Однако нужно сказать, что теоретические понятия литературоведения (тоже и искусствознания в целом) никогда не бывают — или не должны были бы быть — «чистой» теорией, не бывают чистым, «голым» словом. Каждое понятие — но только, пожалуй, каждое своим индивидуальным способом[14]
— связано с реальной историей, да и с историей своего осмысления, каждое схватывает историей своего осмысления что- то важное в реальной истории, как и в истории литературы, — а при этом существует в научном употреблении далеко йе в проанализированном до конца виде, выступает хранителем некоторой, не до конца осознаваемой в каждом отдельном случае употребления полноты смысла. «Раскладывать» ее на части невозможно; слово знает и помнит больше, чем пользующийся им исследователь, и эта «лишняя» память подоспевает всегда к сроку, когда приходит пора постигнуть нечто прежде не замечавшееся в литературной истории. Происхождение немецкого «романтизма» (понятия «романтизм») отражает существеннейшую для немецкой национальной культуры сторону, а именно то, что в литературе (шире — в искусстве, в культуре) считается романтическим, что неромантическим и антиромантическим. Другими словами, что в рамках национальной культуры есть романтическое, что неромантическое, что антиромантическое. Иначе — как взаимодействуют между собой существеннейшие силы немецкой культурной истории, что стоит в ней против чего. Генезис немецкого понятия «романтизм» предрешил распределение сил в немецкой культуре рубежа XVIII–XIX вв., как оно было осмыслено и усвоено в науке о литературе. Но, разумеется, в таком «предрешении» не было ничего произвольного, в нем только тонкое отражение тех соотношений, которые существовали в самой литературе, и в добавление к этому тонкое отражение многообразных «самоосмыслений» в немецкой словесности того времени. Понятие «романтизм», если брать его вместе с его предысторией, точнее, рассматривать его не как нечто исторически сложившееся, готовое, но как исторически складывавшееся и складывающееся, выявляет логику литературного развития Германии рубежа XVIII–XIX вв. Для этого нужно на самом примитивном уровне не пользоваться этим понятием как «этикеткой», а на более высоком уровне следует отдать себе отчет в его природе.Именно эта логика (отнюдь не упрямство и не приверженность к однажды вынесенным суждениям и начерченным схемам) вынуждает немецких литературоведов различных поколений признавать всю глубину различий между Шиллером и романтиками, всю резкость их противостояния друг другу, — для иностранных германистов, литературоведов, писателей, поэтов Шиллер нередко оказывался, напротив, образцом романтического поэта (тем более что Шиллер издал «романтическую трагедию» «Орлеанская дева»[15]

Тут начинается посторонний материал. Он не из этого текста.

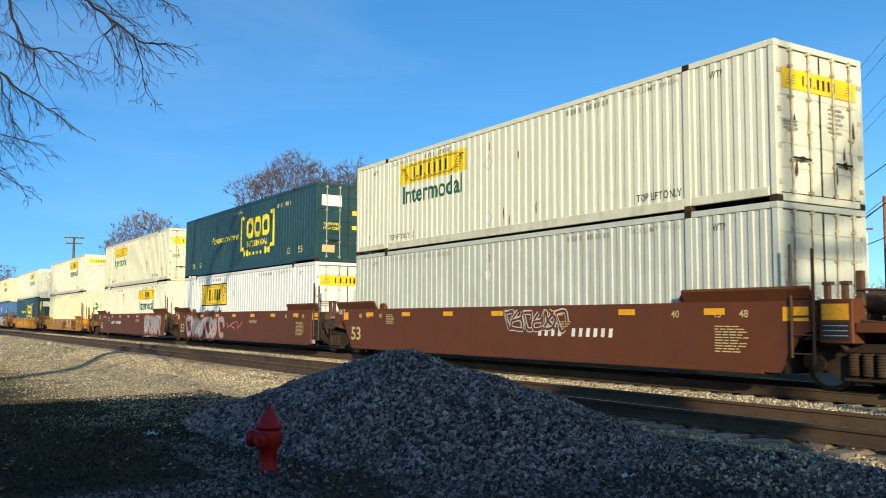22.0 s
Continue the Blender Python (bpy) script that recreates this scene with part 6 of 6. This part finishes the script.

). Именно эта логика вынуждала и вынуждает немецких литературоведов тщательно отделять творчество Фридриха Гёльдерлина и Генриха фон Клейста от романтизма. Это еще менее, чем шиллеровский антиромантизм, понятно литературоведу, который смотрит на вещи со стороны и не подозревает об органической логике литературоведческого развития. Н. Я. Берковский не раз писал: будь Гёльдерлин английским поэтом, никто не сомневался бы в том, что он поэт-романтик. Вполне вероятно. Однако это еще не дает права включать немецкого поэта Гёльдерлина в число немецких романтиков. Надо полагать, что грань между романтическим и классическим творчеством прошла в немецкой поэзии иначе, чем в поэзии английской, и точно так же иначе прошла грань самоосмыслений, — Гёльдерлин не осознавал себя романтическим поэтом. И, главное, его творчество совсем и не соответствует поэтике, эстетике, исканиям, начинаниям, устремлениям немецких романтических поэтов!